C. Why These Factors Make A Difference
¶ 17 Our dissenting colleague attributes sufficient nexus between criminal conduct and loss to a chain of “but for” causation: had Porter not acted in the capacity of residential contractor without a license, there would have been no contract; had there been no contract, there would have been no performance; had there been no performance, there would have been no unworkmanlike performance; and had there been no un-workmanlike performance, there would have been no loss.
¶ 18 This “but for” analysis is debatable, for it traces causation entirely to the fact that Porter acted as a residential contractor and not at all to the fact that he lacked a license. Yet it is the absence of a license alone that makes acting as a residential contractor a crime.
¶ 19 However, even if we assume, for the sake of argument, the presence of “but for” causation in this case, that would not bring us to the end of our analysis. “But for” causation may be necessary to support restitution for a loss. See A.R.S. § 13-105(14) (“Economic loss includes ... losses which would not have occurred but for the offense.”). However, “but for” causation does not suffice to support restitution, for if it did, restitution would extend to consequential damages. Yet our criminal code expressly provides the contrary. See id. (“Economic loss does not include ... consequential damages.”)
¶20 Although the terms are imprecise, many branches of the law contrast “consequential” and “immediate” damages, “indirect” and “direct” damages, or “remote” and “proximate” damages as a means to convey “that legal responsibility for injuries has a limit.” 5 Arthur L. Corbin, Corbin On Contracts § 998, at 22 (1964); Cf. W. Page Keeton et al., Prosser and Keeton On Torts § 41, at 264 (5th ed. 1984) (“As a practical matter, legal responsibility must be limited to those causes which are so closely connected with the result and of such significance that the law is justified in imposing liability.”). Thus our case law has attempted to draw the line of restitution between the direct and indirect results of the criminal conduct for which a defendant has been convicted. See Morris, 173 Ariz. at 18, 839 P.2d at 438.
¶21 This question of direct or indirect causation provides the context for our discussion of unworkmanlike performance and nondisclosure. We do not discuss unworkman-like performance and nondisclosure because either is factually doubtful in the record of this particular case, but because both shed light on the question whether, in this kind of *381case, a homeowner’s losses are direct or only indirect results of the contractor’s criminal conduct.
¶ 22 To summarize our view, one may act as a residential contractor without a license — the criminal conduct in question— without causing any loss at all. Unlicensed contracting is a victimless crime unless two further elements are added — unworkmanlike performance and misrepresentation or nondisclosure. Neither of these elements of damage causation, however, is an element of the crime.
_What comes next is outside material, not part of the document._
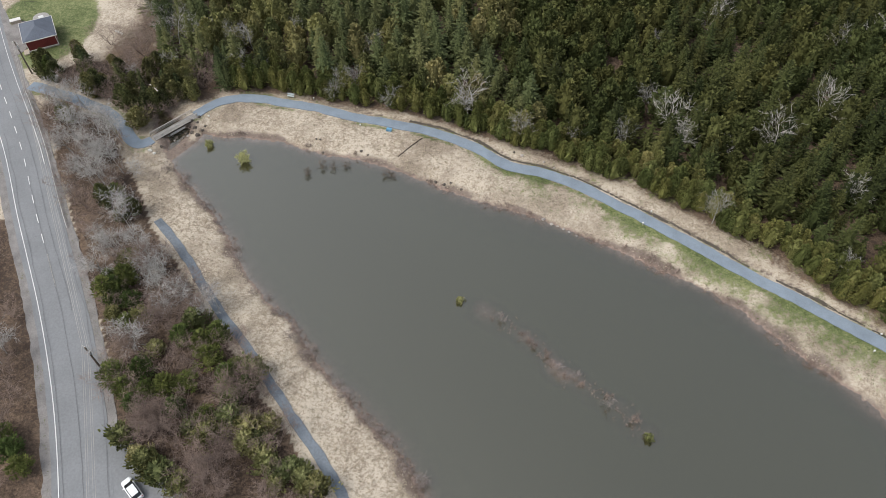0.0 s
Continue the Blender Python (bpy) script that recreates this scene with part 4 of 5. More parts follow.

For this reason, we conclude that economic loss is a remote, indirect, or consequential result of unlicensed contracting and not one within the scope of criminal restitution.
IV. The Burden of Enforcement
¶ 28 A victim’s right to restitution is constitutionally and statutorily protected in Arizona, but every right has limits. If restitution extended throughout the foreseeable range of but for causation, the administration of restitution would overwhelm the courts. The distinction between direct and indirect losses is important, for it serves to confíne restitution within manageable bounds.
¶24 This prosecution illustrates the point. Unlicensed contracting is a class one misdemeanor, a petty offense. See A.R.S. § 32-1164(A)(2). The maximum fine that a court can impose for any class one misdemeanor is $2500. See A.R.S. § 13-802(A). The minimum fine that a court can impose for the specific misdemeanor of contracting without a license is $500 for a first offense and $750 for a second. See A.R.S. § 32-1164(B). A court is not limited, in assessing restitution for a misdemeanor, by the amount of the maximum fine. See State v. Fancher, 169 Ariz. 266, 268, 818 P.2d 251, 253 (App.1991). Yet the classification and level of fine embody a legislative judgment of the severity of the crime.
¶ 25 Further, misdemeanors are prosecuted in the justice and municipal courts. See A.R.S. §§ 22-301(A)(l), 22-402(B). The justice and municipal courts are our highest volume courts and the most dependent on quick turnover of cases. When economic losses arise from unworkmanlike residential contracting, however, such losses can be substantial; in the present case, they totaled approximately $45,000; in other cases they might well run into hundreds of thousands of dollars. To saddle our limited jurisdiction courts with high stakes restitution hearings involving highly contested, complex issues of workmanship and causation would, in our judgment, exceed the contemplation of the statutes that define the severity of unlicensed contracting as a crime. Indeed, to do so might make unlicensed contracting cases so cumbersome as to discourage their prosecution altogether.
¶ 26 We do not decide that homeowners lack legal recourse for damages caused by the unworkmanlike performance of unlicensed contractors. Through civil causes of action, they may seek to establish and recover whatever losses the contractor may have caused. Such damages, however, are better suited to be determined in civil proceedings and are beyond the restitutionary scope of the statute that makes it a misdemeanor to act as a residential contractor without a license.
¶ 27 For the foregoing reasons, we accept review and deny relief.
CONCURRING: WILLIAM F. GARBARINO, Judge.